Here are some of the more controversial elements:

•School districts are required to base 50% of teacher's pay each year on student gains on standardized tests. But there is no special provision made for teachers with disadvantaged students, which means there is no consideration given to the large number of factors affecting student performance over which a teacher has no control (home environment, for example, which effects everything from reading ability to whether they went to bed on time and had a decent breakfast before test day). The bill also doesn't address the fact that the lowest-performing students also tend to be the most transient -- the makeup of a teacher's classroom can change as much as 80% in the course of a year. How do you decide which kids' scores affect which teacher's paycheck with that kind of turnover?

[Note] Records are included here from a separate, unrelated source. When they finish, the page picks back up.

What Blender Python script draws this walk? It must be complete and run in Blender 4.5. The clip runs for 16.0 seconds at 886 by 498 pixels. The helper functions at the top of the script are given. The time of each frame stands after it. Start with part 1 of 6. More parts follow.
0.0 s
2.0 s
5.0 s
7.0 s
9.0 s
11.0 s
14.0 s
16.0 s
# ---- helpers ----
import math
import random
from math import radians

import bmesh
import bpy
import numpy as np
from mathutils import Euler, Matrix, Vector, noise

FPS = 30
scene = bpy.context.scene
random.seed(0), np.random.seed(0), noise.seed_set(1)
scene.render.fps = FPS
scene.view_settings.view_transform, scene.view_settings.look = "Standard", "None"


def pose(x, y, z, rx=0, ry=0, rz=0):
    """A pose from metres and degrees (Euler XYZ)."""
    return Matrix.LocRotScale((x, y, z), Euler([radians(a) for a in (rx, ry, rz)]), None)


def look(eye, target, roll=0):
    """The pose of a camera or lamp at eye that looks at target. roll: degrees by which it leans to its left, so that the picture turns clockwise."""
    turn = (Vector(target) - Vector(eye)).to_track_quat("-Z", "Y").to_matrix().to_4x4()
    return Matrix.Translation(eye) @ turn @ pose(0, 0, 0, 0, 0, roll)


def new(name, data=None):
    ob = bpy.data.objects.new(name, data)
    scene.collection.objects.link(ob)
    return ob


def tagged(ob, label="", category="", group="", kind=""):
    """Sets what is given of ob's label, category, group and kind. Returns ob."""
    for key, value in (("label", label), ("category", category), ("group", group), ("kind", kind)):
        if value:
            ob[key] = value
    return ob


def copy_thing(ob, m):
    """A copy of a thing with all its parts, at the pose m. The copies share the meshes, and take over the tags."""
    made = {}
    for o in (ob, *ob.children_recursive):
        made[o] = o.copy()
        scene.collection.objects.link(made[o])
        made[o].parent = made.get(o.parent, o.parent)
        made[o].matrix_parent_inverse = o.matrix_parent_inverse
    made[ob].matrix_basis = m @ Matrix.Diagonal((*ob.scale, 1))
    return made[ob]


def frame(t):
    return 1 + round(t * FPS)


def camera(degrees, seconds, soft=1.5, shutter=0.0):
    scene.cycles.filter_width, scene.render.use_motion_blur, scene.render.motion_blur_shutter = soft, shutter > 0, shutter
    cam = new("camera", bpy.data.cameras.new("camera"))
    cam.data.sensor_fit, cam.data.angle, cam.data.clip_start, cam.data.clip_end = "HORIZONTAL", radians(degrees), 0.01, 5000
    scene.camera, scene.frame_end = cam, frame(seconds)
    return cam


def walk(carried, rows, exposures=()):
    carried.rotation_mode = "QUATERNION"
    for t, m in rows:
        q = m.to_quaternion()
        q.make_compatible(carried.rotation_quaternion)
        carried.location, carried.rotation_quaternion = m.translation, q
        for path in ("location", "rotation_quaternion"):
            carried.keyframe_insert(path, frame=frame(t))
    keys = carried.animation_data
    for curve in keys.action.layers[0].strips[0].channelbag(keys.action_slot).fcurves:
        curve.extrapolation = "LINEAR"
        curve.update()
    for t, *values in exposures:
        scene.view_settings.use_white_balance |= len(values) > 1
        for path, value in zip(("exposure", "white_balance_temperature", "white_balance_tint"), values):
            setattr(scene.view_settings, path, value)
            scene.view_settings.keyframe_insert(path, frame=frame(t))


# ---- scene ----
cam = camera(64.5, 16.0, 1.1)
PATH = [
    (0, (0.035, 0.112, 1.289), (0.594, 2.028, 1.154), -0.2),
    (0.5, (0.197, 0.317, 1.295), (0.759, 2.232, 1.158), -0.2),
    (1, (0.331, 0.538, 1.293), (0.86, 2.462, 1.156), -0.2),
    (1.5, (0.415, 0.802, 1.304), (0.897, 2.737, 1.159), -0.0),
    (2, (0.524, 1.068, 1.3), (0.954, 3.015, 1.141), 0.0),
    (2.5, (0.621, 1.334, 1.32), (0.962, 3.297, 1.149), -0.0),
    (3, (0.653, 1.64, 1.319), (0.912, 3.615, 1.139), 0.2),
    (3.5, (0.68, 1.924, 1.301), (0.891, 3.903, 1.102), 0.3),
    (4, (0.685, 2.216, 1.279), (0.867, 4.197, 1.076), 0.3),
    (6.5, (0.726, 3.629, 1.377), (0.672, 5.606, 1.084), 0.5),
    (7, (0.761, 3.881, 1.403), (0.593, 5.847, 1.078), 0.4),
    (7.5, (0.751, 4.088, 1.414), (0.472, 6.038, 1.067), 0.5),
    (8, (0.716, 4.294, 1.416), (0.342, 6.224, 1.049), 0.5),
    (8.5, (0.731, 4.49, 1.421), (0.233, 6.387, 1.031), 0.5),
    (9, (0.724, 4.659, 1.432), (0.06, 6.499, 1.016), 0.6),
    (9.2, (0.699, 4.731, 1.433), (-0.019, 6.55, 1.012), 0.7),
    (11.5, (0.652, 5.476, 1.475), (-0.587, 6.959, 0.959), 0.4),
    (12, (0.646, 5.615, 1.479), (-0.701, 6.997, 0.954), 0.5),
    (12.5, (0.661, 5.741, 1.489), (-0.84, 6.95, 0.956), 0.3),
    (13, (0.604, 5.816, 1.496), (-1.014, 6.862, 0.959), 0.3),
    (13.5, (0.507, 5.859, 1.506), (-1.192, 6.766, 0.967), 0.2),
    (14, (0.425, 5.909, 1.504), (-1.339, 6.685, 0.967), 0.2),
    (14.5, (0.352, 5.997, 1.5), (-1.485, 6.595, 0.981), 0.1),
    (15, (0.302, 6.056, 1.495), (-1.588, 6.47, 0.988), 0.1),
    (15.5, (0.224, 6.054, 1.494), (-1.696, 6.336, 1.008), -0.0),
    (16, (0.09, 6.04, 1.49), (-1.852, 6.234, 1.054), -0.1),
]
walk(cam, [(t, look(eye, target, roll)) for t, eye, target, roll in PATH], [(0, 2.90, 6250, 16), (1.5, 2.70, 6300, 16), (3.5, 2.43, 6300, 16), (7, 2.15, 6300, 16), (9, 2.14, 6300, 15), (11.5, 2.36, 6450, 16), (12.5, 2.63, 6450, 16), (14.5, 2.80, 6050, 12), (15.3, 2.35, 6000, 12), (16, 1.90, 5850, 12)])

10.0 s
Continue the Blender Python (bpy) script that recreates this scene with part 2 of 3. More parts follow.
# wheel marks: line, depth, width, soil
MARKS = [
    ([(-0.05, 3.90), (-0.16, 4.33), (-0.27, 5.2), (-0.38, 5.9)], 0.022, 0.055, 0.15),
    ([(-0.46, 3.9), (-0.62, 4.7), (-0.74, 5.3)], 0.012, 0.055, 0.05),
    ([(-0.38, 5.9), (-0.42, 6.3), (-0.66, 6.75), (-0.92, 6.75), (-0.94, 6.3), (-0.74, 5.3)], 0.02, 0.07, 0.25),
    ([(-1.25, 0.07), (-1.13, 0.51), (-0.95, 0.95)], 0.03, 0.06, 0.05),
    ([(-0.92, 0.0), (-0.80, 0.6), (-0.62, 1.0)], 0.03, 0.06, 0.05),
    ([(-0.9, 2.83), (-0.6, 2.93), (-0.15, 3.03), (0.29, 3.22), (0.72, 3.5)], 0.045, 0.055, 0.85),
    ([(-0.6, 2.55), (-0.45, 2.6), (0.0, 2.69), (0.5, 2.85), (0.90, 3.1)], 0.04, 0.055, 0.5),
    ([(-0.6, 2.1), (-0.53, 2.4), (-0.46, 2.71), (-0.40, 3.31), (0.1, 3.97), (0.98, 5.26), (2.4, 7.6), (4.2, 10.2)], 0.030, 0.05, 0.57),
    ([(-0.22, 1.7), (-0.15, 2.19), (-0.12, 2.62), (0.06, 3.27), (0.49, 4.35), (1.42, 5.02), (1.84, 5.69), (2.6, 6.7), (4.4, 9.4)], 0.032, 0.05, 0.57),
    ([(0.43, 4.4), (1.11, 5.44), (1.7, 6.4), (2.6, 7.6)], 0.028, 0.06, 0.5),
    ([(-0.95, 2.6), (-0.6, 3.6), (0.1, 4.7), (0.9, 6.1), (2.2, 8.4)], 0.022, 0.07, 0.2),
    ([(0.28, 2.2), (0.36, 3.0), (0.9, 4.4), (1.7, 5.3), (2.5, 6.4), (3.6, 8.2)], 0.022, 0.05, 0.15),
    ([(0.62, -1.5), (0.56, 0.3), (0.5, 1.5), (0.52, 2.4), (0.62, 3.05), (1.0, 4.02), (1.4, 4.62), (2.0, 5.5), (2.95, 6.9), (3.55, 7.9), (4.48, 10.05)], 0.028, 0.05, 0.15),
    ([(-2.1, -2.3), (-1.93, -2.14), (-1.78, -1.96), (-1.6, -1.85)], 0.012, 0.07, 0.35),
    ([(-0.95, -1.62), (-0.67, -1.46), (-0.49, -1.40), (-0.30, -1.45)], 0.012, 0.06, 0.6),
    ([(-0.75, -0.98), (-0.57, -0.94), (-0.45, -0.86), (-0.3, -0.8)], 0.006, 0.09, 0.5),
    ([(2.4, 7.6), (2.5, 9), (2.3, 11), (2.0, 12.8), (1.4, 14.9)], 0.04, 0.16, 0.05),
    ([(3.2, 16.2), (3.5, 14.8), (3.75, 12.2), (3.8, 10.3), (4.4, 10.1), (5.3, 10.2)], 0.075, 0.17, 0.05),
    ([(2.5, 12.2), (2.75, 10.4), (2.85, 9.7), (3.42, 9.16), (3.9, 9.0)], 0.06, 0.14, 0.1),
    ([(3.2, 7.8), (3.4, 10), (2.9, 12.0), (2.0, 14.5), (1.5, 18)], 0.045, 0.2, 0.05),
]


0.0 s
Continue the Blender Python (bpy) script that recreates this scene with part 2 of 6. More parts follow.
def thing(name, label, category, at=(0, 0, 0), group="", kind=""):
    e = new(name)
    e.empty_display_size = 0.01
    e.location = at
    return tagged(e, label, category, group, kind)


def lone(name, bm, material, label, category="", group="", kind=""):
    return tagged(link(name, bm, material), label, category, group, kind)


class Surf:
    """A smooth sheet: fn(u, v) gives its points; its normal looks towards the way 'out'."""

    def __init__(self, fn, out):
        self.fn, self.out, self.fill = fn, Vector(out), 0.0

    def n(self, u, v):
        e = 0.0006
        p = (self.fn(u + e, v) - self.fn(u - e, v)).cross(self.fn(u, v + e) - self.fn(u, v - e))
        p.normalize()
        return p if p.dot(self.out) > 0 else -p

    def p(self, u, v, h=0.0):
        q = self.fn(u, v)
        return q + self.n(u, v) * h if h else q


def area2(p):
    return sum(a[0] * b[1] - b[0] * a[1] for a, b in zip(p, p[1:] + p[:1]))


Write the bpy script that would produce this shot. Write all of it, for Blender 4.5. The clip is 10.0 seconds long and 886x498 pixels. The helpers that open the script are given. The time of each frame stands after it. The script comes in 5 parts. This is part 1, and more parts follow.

•School districts will no longer be allowed to consider teaching experience or advanced degrees in determining salary. In fact, they will face financial penalties imposed by the state if they choose to do so. If the goal is to increase teacher quality, why remove incentives for teachers to seek graduate education? And why remove incentives for experienced teachers to remain in the public schools? Critics suggest that these measures punish all teachers, especially the best, rather than just ineffective ones.


That is idiocy. That is making sure that there will be no teachers with experience or advanced degrees in any hurry to come to Florida to teach.

It is just vindictive and punitive.

More:

•Teachers will no longer have tenure and will be granted only annual, single-year contracts. They can be fired if their students' gains on standardized tests are insufficient. They can even lose their teaching certificate. Just as with salaries, the legislation makes no provision for teachers working with high-risk students.

•The bill would also eliminate programs that address regions with critical teacher shortages and that provide loan forgiveness for teachers willing to serve in low-performing schools.


So a teacher in a school in a wealthy area of town with all the niceties and amenities will be judged along side a teacher in a poorer school from which resources have been taken yearly.

And yet this topic has received little attention at all. Teachers are protesting, there is little media coverage.

As of today only 11,000 have signed the letter urging that SB 6/HB 7189 not become law.

That is not very many people protesting the bill that will turn Florida into a wasteland for teachers.